Comment expliquez-vous que les gauches françaises semblent à ce point bloquées ?

L’une des difficultés d’aujourd’hui est que la gauche se trouve éclatée, morcelée en plusieurs parties qui ont un poids à peu près équivalent, plus ou moins 5%. Il n’y a personne qui peut imposer son point de vue.

Le PS n’est plus hégémonique, et il n’était déjà plus trop à l’aise avec cette question depuis les années 1980-90. Le PS pourrait prôner une politique à la fois de régulation des flux, mais aussi d’investissement dans l’intégration et donc dans la citoyenneté. Parce qu’au bout du bout, c’est la citoyenneté qui est l’objectif de ceux qui restent dans ce pays. Le PS pouvant plus imposer son point de vue – si tant est que son point de vue soit régulationniste, mais en admettant qu’il l’est – ce sont les autres partis aussi qui cherchent à imposer leur point de vue. Or, pour certains, la question des frontières pose problème, parce qu’ils estiment que nous sommes tous citoyens du monde et que les frontières n’ont aucune raison d’être, que c’est quelque chose de tout à fait artificiel. Je peux aussi les comprendre : ils portent également un point de vue humanitaire. Quand quelqu’un arrive dans un bateau de fortune, on ne va pas le laisser sombrer dans la Méditerranée ou dans la Manche. Néanmoins, nous devons aussi prendre en compte cette idée de régulation car fixer des règles, c’est aussi ça le rôle de la politique dans une démocratie.

« Pour certains, la question des frontières pose problème, parce qu’ils estiment que nous sommes tous citoyens du monde et que les frontières n’ont aucune raison d’être, que c’est quelque chose de tout à fait artificiel. »

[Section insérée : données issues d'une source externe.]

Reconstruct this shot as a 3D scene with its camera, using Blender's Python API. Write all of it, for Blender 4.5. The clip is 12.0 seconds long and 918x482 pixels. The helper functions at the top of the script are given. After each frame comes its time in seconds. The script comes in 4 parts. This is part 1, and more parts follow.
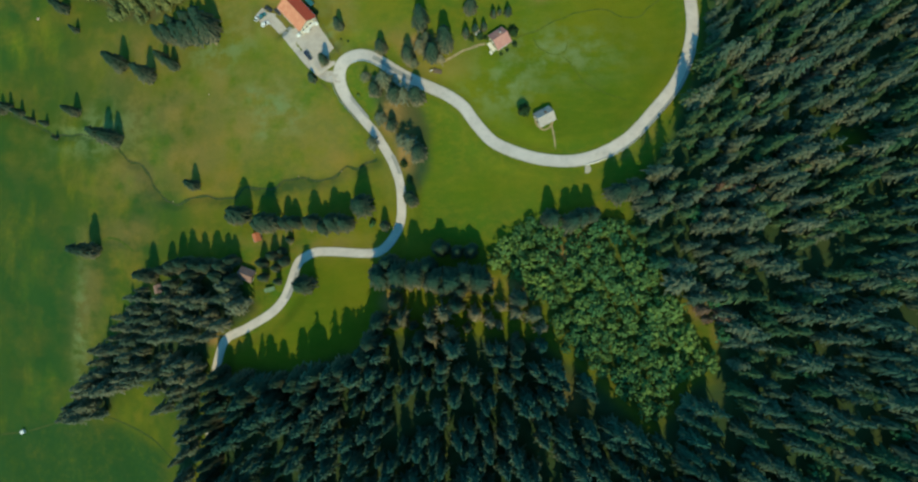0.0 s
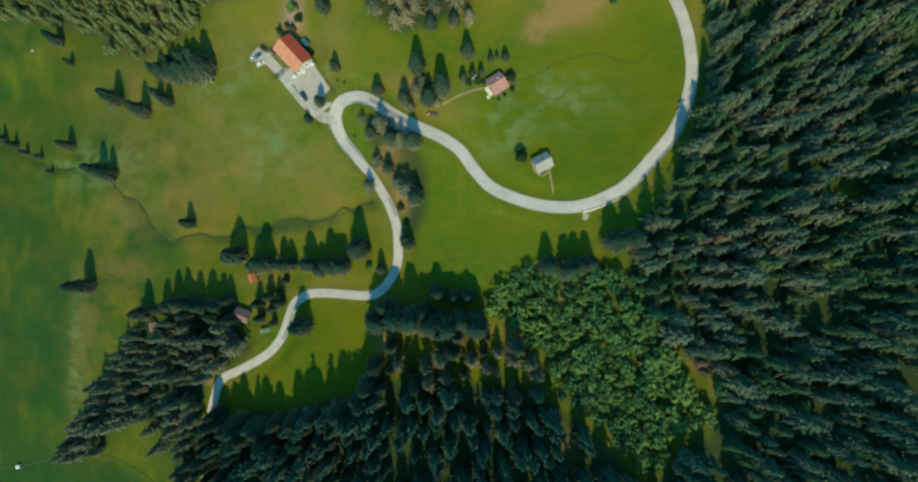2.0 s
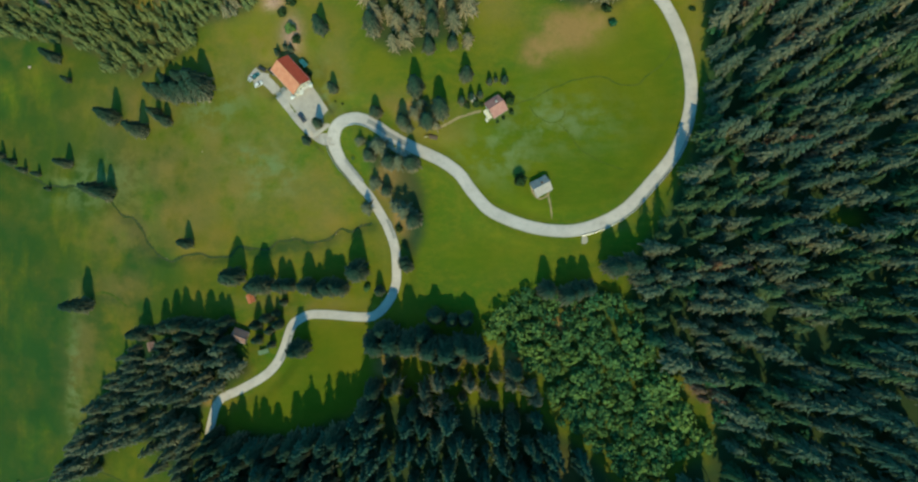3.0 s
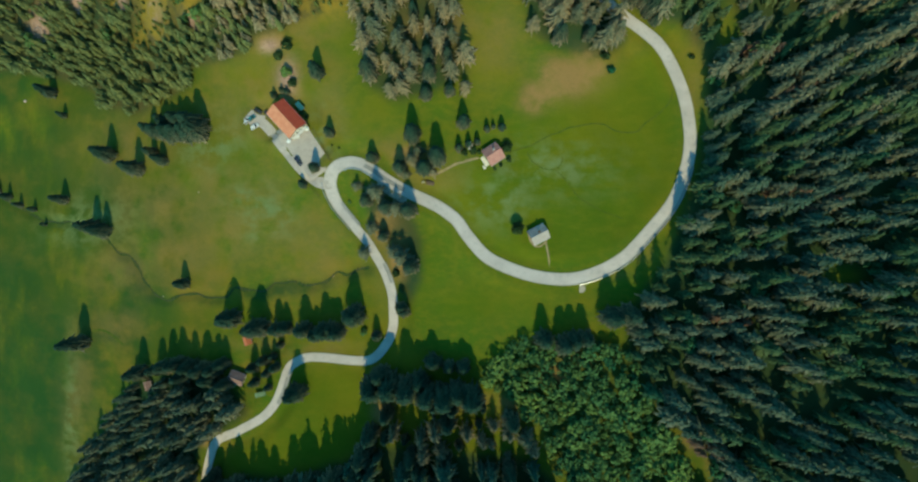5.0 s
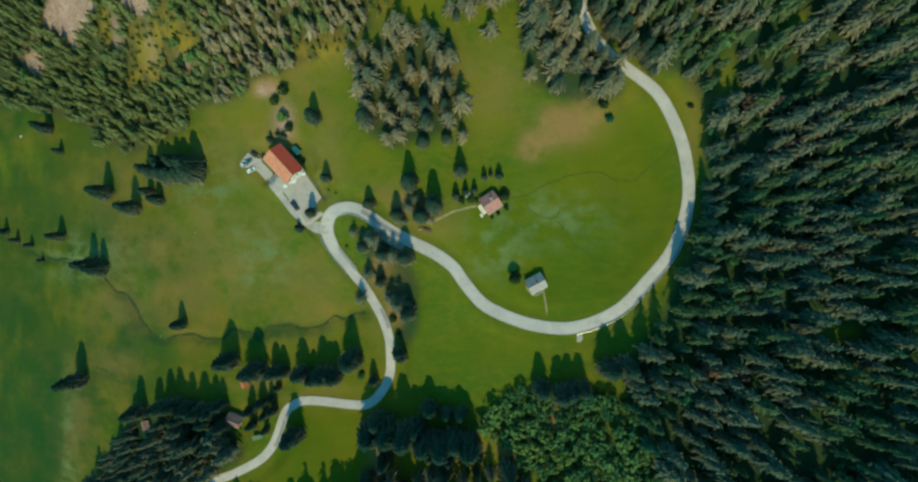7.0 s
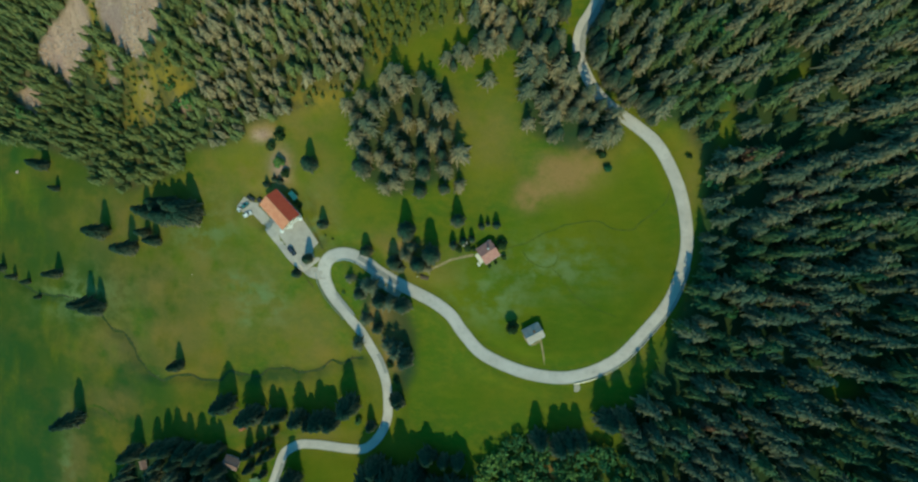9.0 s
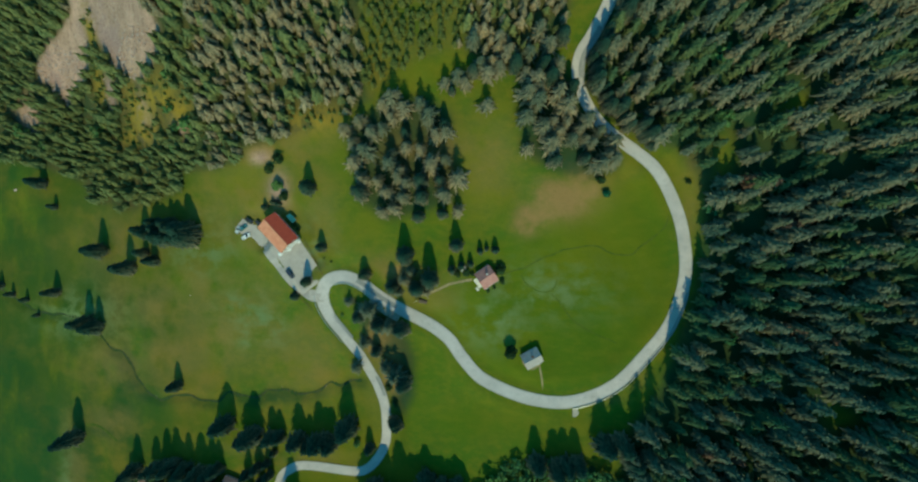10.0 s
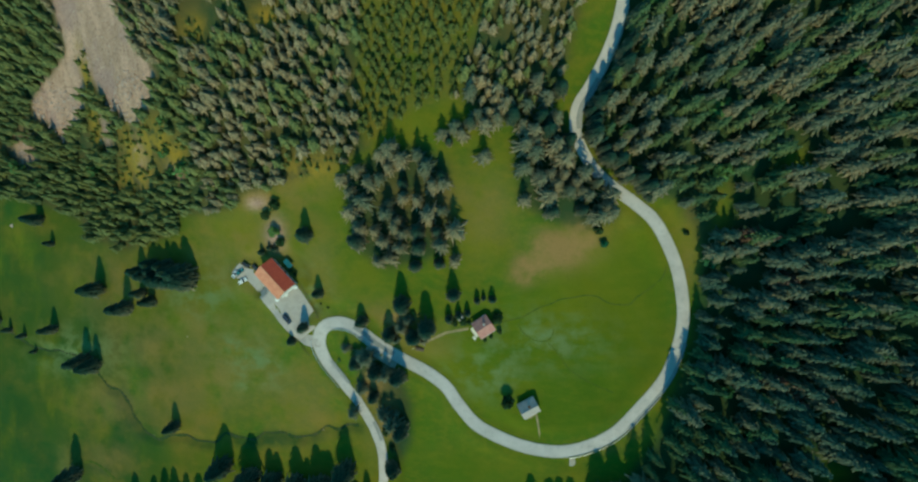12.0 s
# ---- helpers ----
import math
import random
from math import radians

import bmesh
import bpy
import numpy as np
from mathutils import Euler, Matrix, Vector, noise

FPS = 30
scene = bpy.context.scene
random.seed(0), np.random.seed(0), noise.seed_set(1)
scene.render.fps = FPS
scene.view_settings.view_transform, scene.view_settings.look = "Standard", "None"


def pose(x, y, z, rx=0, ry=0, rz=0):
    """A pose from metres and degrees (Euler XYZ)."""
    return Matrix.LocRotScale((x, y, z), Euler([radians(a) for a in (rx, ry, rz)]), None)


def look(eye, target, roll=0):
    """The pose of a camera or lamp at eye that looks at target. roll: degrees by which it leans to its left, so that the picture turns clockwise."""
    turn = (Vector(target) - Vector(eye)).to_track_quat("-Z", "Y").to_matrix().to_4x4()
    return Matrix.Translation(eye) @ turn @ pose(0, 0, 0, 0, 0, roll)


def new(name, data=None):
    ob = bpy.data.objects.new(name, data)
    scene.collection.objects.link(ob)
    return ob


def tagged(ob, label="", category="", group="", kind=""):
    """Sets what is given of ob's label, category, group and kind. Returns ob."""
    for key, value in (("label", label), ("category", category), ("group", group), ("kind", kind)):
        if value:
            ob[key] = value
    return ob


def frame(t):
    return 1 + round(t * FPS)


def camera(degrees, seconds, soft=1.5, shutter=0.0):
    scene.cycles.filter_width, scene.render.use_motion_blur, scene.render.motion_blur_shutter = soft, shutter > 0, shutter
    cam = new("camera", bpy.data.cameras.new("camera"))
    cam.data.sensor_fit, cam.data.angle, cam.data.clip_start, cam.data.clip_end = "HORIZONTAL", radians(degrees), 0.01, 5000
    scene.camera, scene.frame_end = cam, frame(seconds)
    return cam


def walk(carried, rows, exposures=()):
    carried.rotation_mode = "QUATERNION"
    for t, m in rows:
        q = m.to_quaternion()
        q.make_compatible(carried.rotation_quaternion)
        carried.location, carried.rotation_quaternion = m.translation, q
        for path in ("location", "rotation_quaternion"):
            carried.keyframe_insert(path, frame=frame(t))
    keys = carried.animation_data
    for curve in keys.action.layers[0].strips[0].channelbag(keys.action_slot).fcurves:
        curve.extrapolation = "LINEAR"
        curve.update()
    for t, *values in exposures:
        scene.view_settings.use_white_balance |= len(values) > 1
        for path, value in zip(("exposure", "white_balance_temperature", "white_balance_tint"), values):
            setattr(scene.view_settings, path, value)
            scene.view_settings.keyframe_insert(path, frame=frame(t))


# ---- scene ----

Nous sommes dans un monde où le flux des êtres humains est plus important que par le passé. Ce n’est pas un drame mais il faut juste le prendre en compte et mettre en place les règles pour faire en sorte que tout se passe bien. Et pour que tout se passe bien, il faut que le nombre de personnes qui entrent soit régulé de manière démocratique. Tout comme ceux qui disent qu’il ne faut pas de frontières se trompent grandement – parce qu’il n’y a pas de règles du jeu démocratique si il n’y a pas un périmètre géographique défini -, ceux qui sont pour un « zéro flux migratoire » se trompent aussi grandement parce qu’il y a toujours eu des mouvements de population. Et a fortiori, dans le cadre de la mondialisation dans laquelle nous vivons depuis quarante ans, nous n’allons pas l’arrêter du jour au lendemain. On pourrait le vouloir, mais factuellement, ce n’est pas possible.